Mealworms , when is the right age to feed them to your poultry. ( baby Chicks)

edited November 2015 in Bug Farming Questions

I have been looking everywhere for some help and need some thoughts . what age do you think , is too early to feed baby chicks live mealworms ? Sometimes we like to throw some tiny mealworms in for newly hatched chicks that are about a week old or so depending on the size of the chick depends on the size of mealworms i give them. What are the cons or any pros of feeding live mealworms to really young chicks. can it cause respiratory issues from the exoskeletons ? how much is to much for bantam chickens and standard chickens ? what is a good age to start giving them live mealworms ? Can it cause damage to the liver or other organs feeding protein to early ? thank you for your thoughts and help. i sometimes have noticed some chicks at a really youngs age having problems even eating baby baby mealworms , so we have cut back for awhile on giving it to my silkie chicks till i get more info .

Thank you

Comments

  • Betsy, - Broiler (for eating) chicks beginning at 7 days fed up to 10% Tenebrio molitor mealworm larvae as a part of a 19% protein diet was as good as when did not use the larvae as part of the 19% protein feed which was based on soybean & sorghum. As per respected Mexican entomologist in (2002) "Use of Tenebrio molitor (Coleoptera: Tenebrionidae) to Recycle Organic Wastes and as Feed for Broiler Chickens"; link = http://jee.oxfordjournals.org/content/95/1/214.abstract

    At a younger age of just 2 days old expect only 10 out of 14 chicks to actually eat a 20-25 mm size mealworm larvae. Some will probably investigate it from a distance with their neck fully extended & pass, others just peck with beak closed & never actually open their beak; the one's that open their beaks are the ones which will be the first to actually pick up a larvae.

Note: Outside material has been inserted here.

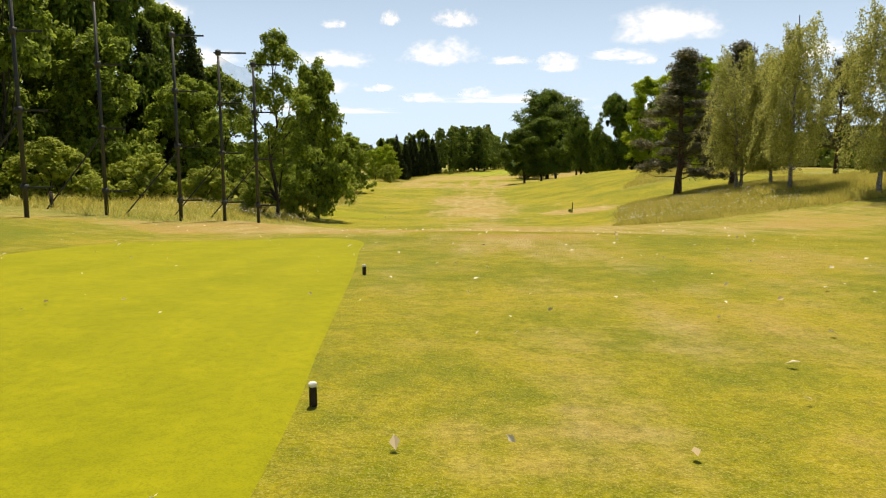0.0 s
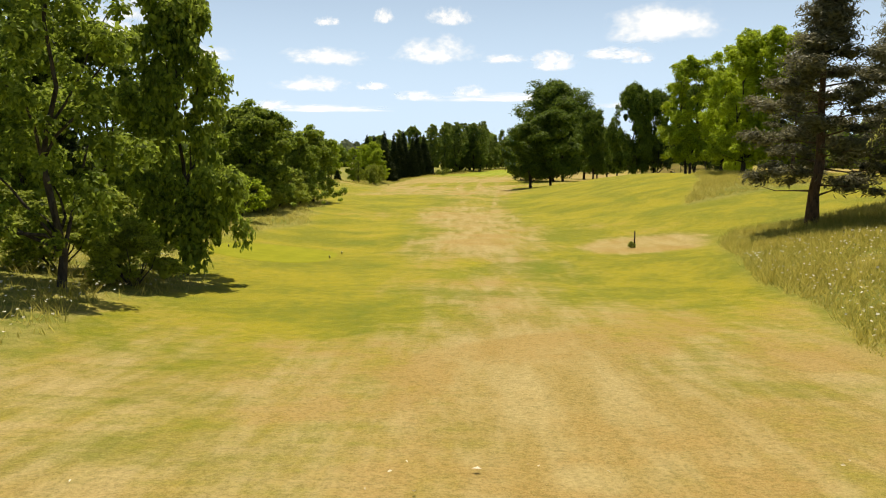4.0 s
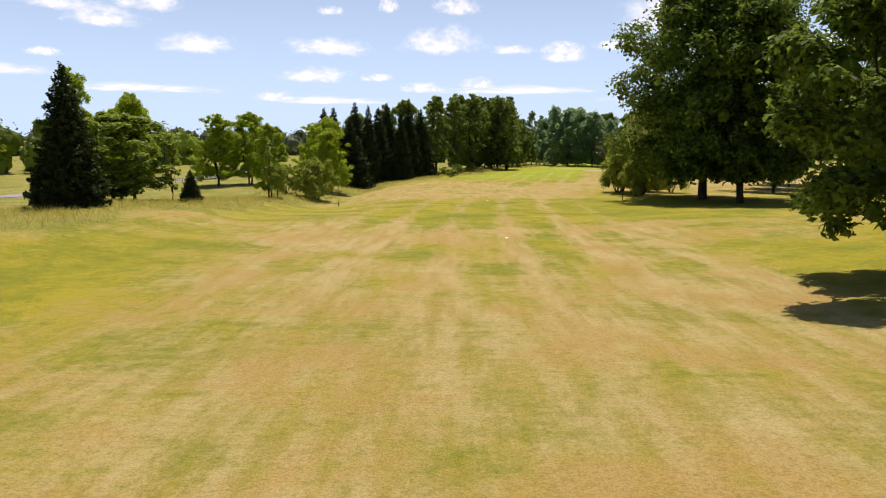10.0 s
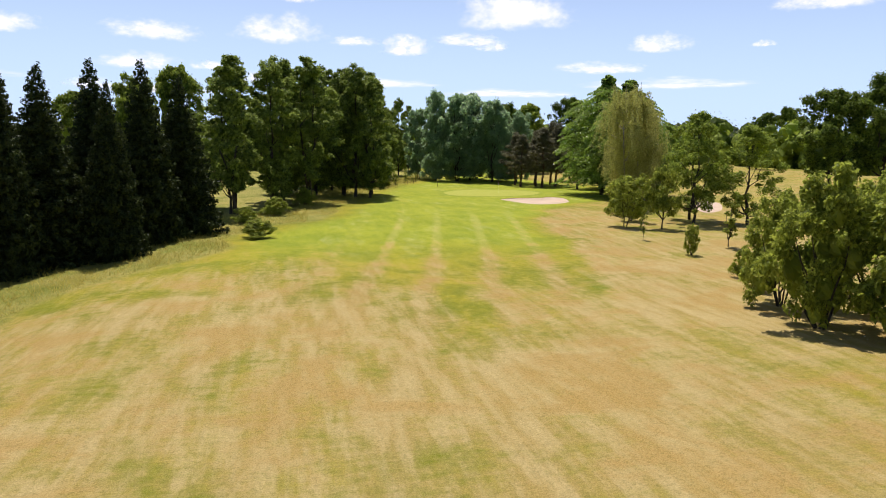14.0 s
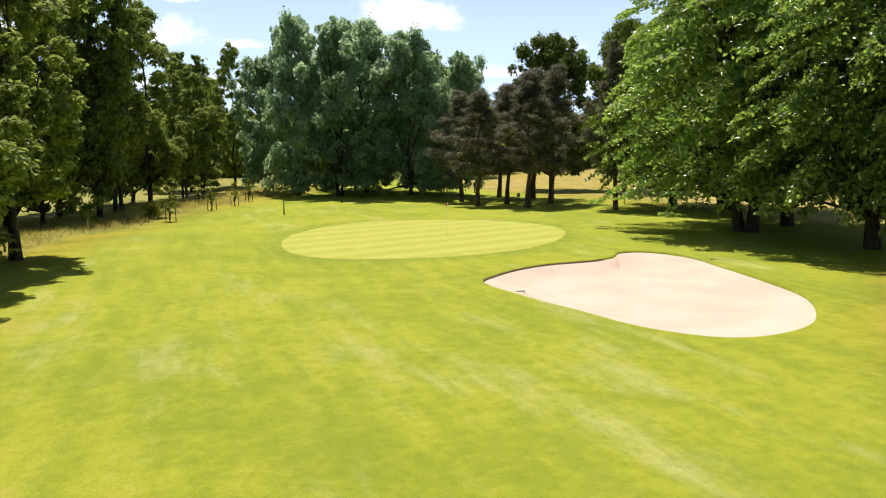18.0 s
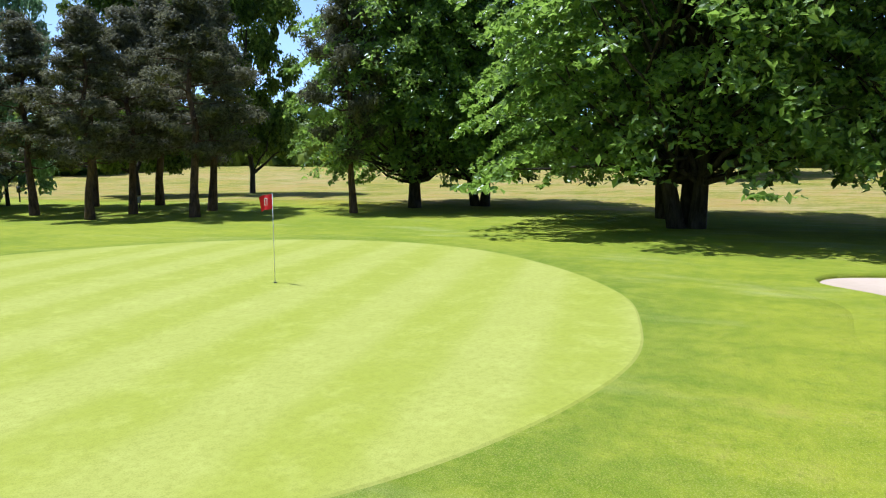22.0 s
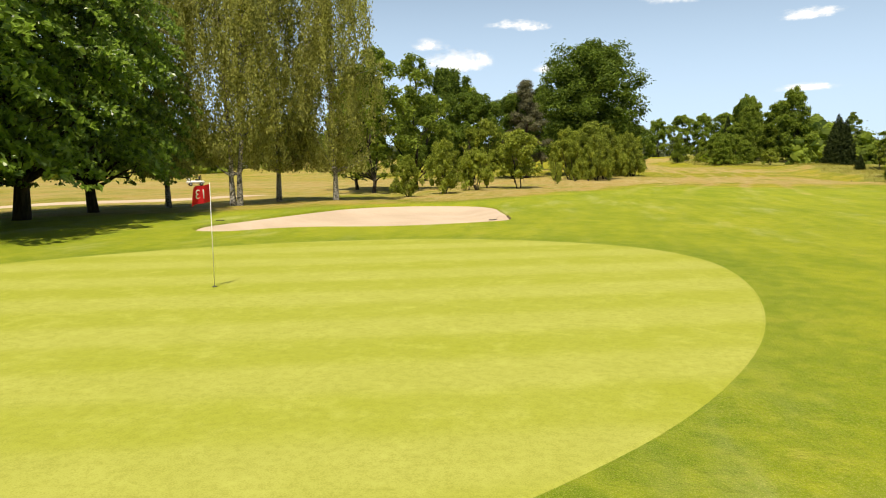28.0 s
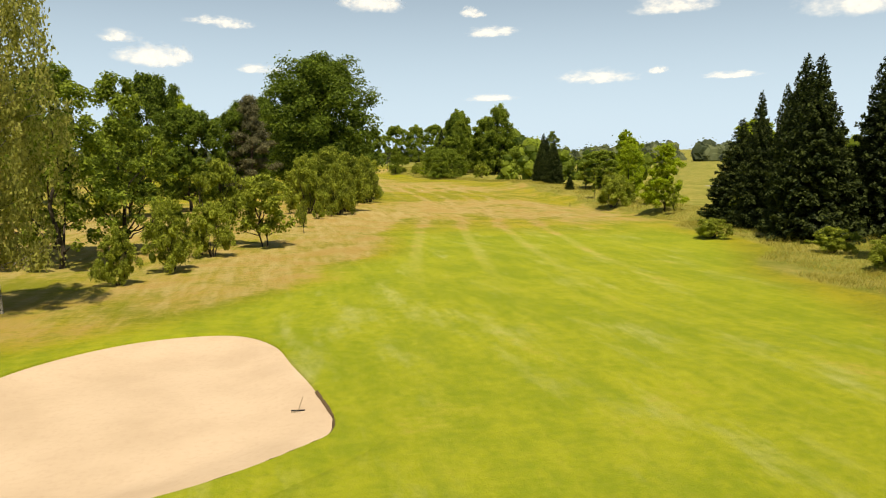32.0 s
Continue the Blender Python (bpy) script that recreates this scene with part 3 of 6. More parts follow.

    If you are using a transparent/clear water dish for them & there are no color contrasts in their immediate environment for the very young chick to orientate to then they will be more timid about engaging the mealworm. This is because when very young if they learn to differentiate that there are objects in their environment they will be less afraid of the appearance of a mealworm larvae & will eat it (open beak up) instead of just investigate it (poke with closed beak).

  • @gringojay , does feeding mealworms to chicks at such a young age effect there crop or breathing due to the exoskeleton. I dont raise broilers much just when the time of year is right. i mostly raise silkies and sizzles for show reasons and 4H and FFA for the kids . i have noticed the silkies and sizzles seem to be more delicate than broilers when it comes to eating worms. this info you have shared with me is very informative thank you i will now save this info .

  • Hi Betsy, - I don't see any way that chitin from larvae would perforate or impact the crop. Chickens are omnivores; yet autopsies done back in the 1970s (?) on wild forest fowl akin to chickens show that their wild diet is naturally very high in assorted larvae.

    The crop (an enlarged sector of the oesophagus prior to stomach) is designed to store items foraged & larvae (mealworms) have no protrusions. Their enzymes include one chitin-ase in their proventriculus (glandular stomach before muscular stomach with it's gastric enzymes) located just before the muscle mechanics of their stomach digests food.

    One study added chitin at 25g/Kg feed of chickens from chick to adult & 48% of that was digested, at 50g/Kg feed 50% was digested & at 75g/Kg feed 45% of that was digested; but the energetic value (Joules/Kg) produced is fairly minimal. A lot of recent studies parse positive benefits from using chitin &/or chitosan (processed chitin). One very old study reported that 10-15% chitin based compound improved the rate of egg laying, but 20% led to poorer laying & shells get less hard.